▶ **SOURCE EXCERPT**:

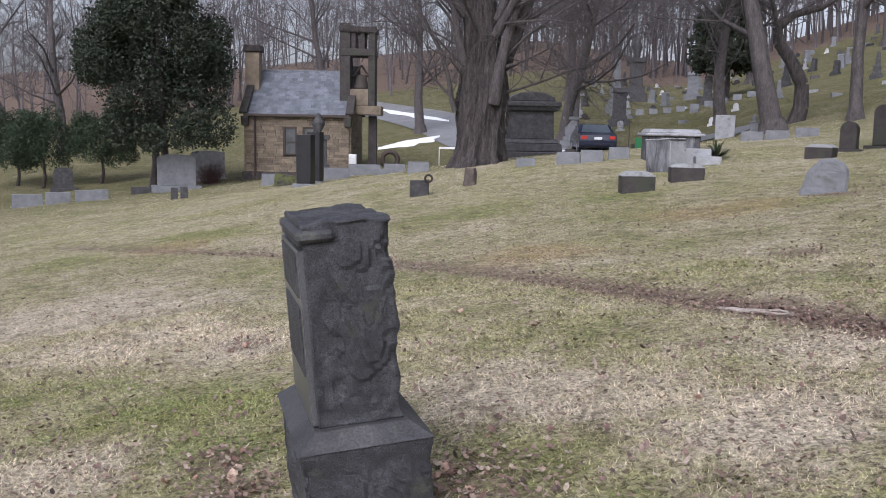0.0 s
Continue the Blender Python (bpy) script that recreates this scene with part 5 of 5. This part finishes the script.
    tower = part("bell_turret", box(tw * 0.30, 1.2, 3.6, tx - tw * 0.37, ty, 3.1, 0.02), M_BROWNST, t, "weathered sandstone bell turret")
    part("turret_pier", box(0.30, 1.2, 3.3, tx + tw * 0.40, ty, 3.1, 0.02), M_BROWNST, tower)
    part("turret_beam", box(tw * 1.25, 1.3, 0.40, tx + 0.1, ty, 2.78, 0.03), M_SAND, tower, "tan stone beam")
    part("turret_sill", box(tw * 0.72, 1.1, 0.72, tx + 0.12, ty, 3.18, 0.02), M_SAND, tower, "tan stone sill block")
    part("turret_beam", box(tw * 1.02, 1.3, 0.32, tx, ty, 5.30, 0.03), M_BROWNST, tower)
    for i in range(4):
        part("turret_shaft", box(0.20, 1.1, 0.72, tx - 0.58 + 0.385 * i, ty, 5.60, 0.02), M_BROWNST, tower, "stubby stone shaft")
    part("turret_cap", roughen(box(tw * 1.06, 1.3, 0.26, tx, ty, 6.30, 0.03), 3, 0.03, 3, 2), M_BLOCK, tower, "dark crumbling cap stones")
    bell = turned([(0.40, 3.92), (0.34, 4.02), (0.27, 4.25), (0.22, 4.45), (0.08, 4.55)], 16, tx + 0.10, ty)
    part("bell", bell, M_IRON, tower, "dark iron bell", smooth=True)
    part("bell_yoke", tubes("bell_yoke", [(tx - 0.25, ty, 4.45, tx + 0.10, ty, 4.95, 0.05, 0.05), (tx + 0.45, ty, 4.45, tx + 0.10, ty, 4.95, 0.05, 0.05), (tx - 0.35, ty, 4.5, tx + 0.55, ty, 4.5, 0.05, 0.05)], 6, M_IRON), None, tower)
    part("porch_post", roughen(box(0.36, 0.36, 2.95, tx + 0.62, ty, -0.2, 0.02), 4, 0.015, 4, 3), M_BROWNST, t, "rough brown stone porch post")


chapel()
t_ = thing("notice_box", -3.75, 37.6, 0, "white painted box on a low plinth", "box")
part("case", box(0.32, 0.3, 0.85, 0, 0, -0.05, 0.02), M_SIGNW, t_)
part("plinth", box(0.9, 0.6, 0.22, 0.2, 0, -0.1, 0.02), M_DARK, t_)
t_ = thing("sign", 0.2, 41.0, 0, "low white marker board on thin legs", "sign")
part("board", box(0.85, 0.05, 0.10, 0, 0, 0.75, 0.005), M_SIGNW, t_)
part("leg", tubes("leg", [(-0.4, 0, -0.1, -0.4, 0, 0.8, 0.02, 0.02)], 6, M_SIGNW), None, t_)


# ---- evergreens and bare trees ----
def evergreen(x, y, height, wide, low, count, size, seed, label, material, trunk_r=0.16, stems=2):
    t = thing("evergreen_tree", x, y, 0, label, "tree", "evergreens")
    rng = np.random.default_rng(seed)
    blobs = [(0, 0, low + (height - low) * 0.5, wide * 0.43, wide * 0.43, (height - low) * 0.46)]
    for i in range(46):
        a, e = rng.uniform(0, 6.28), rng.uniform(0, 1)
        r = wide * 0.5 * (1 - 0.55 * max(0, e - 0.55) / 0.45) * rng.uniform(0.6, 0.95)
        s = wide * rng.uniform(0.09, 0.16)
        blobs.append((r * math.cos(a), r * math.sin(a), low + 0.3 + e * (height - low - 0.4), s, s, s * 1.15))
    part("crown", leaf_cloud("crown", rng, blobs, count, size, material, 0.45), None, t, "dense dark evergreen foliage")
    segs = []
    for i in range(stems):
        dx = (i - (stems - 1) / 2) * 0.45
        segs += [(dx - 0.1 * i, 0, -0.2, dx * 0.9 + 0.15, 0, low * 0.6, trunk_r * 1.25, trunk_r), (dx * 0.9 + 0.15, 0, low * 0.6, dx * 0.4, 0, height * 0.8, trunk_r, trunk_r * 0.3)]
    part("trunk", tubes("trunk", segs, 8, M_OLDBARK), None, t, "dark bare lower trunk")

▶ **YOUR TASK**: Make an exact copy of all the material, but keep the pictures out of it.

▶ **TASK ANSWER**:
0.0 s
Continue the Blender Python (bpy) script that recreates this scene with part 5 of 5. This part finishes the script.
    tower = part("bell_turret", box(tw * 0.30, 1.2, 3.6, tx - tw * 0.37, ty, 3.1, 0.02), M_BROWNST, t, "weathered sandstone bell turret")
    part("turret_pier", box(0.30, 1.2, 3.3, tx + tw * 0.40, ty, 3.1, 0.02), M_BROWNST, tower)
    part("turret_beam", box(tw * 1.25, 1.3, 0.40, tx + 0.1, ty, 2.78, 0.03), M_SAND, tower, "tan stone beam")
    part("turret_sill", box(tw * 0.72, 1.1, 0.72, tx + 0.12, ty, 3.18, 0.02), M_SAND, tower, "tan stone sill block")
    part("turret_beam", box(tw * 1.02, 1.3, 0.32, tx, ty, 5.30, 0.03), M_BROWNST, tower)
    for i in range(4):
        part("turret_shaft", box(0.20, 1.1, 0.72, tx - 0.58 + 0.385 * i, ty, 5.60, 0.02), M_BROWNST, tower, "stubby stone shaft")
    part("turret_cap", roughen(box(tw * 1.06, 1.3, 0.26, tx, ty, 6.30, 0.03), 3, 0.03, 3, 2), M_BLOCK, tower, "dark crumbling cap stones")
    bell = turned([(0.40, 3.92), (0.34, 4.02), (0.27, 4.25), (0.22, 4.45), (0.08, 4.55)], 16, tx + 0.10, ty)
    part("bell", bell, M_IRON, tower, "dark iron bell", smooth=True)
    part("bell_yoke", tubes("bell_yoke", [(tx - 0.25, ty, 4.45, tx + 0.10, ty, 4.95, 0.05, 0.05), (tx + 0.45, ty, 4.45, tx + 0.10, ty, 4.95, 0.05, 0.05), (tx - 0.35, ty, 4.5, tx + 0.55, ty, 4.5, 0.05, 0.05)], 6, M_IRON), None, tower)
    part("porch_post", roughen(box(0.36, 0.36, 2.95, tx + 0.62, ty, -0.2, 0.02), 4, 0.015, 4, 3), M_BROWNST, t, "rough brown stone porch post")


chapel()
t_ = thing("notice_box", -3.75, 37.6, 0, "white painted box on a low plinth", "box")
part("case", box(0.32, 0.3, 0.85, 0, 0, -0.05, 0.02), M_SIGNW, t_)
part("plinth", box(0.9, 0.6, 0.22, 0.2, 0, -0.1, 0.02), M_DARK, t_)
t_ = thing("sign", 0.2, 41.0, 0, "low white marker board on thin legs", "sign")
part("board", box(0.85, 0.05, 0.10, 0, 0, 0.75, 0.005), M_SIGNW, t_)
part("leg", tubes("leg", [(-0.4, 0, -0.1, -0.4, 0, 0.8, 0.02, 0.02)], 6, M_SIGNW), None, t_)


# ---- evergreens and bare trees ----
def evergreen(x, y, height, wide, low, count, size, seed, label, material, trunk_r=0.16, stems=2):
    t = thing("evergreen_tree", x, y, 0, label, "tree", "evergreens")
    rng = np.random.default_rng(seed)
    blobs = [(0, 0, low + (height - low) * 0.5, wide * 0.43, wide * 0.43, (height - low) * 0.46)]
    for i in range(46):
        a, e = rng.uniform(0, 6.28), rng.uniform(0, 1)
        r = wide * 0.5 * (1 - 0.55 * max(0, e - 0.55) / 0.45) * rng.uniform(0.6, 0.95)
        s = wide * rng.uniform(0.09, 0.16)
        blobs.append((r * math.cos(a), r * math.sin(a), low + 0.3 + e * (height - low - 0.4), s, s, s * 1.15))
    part("crown", leaf_cloud("crown", rng, blobs, count, size, material, 0.45), None, t, "dense dark evergreen foliage")
    segs = []
    for i in range(stems):
        dx = (i - (stems - 1) / 2) * 0.45
        segs += [(dx - 0.1 * i, 0, -0.2, dx * 0.9 + 0.15, 0, low * 0.6, trunk_r * 1.25, trunk_r), (dx * 0.9 + 0.15, 0, low * 0.6, dx * 0.4, 0, height * 0.8, trunk_r, trunk_r * 0.3)]
    part("trunk", tubes("trunk", segs, 8, M_OLDBARK), None, t, "dark bare lower trunk")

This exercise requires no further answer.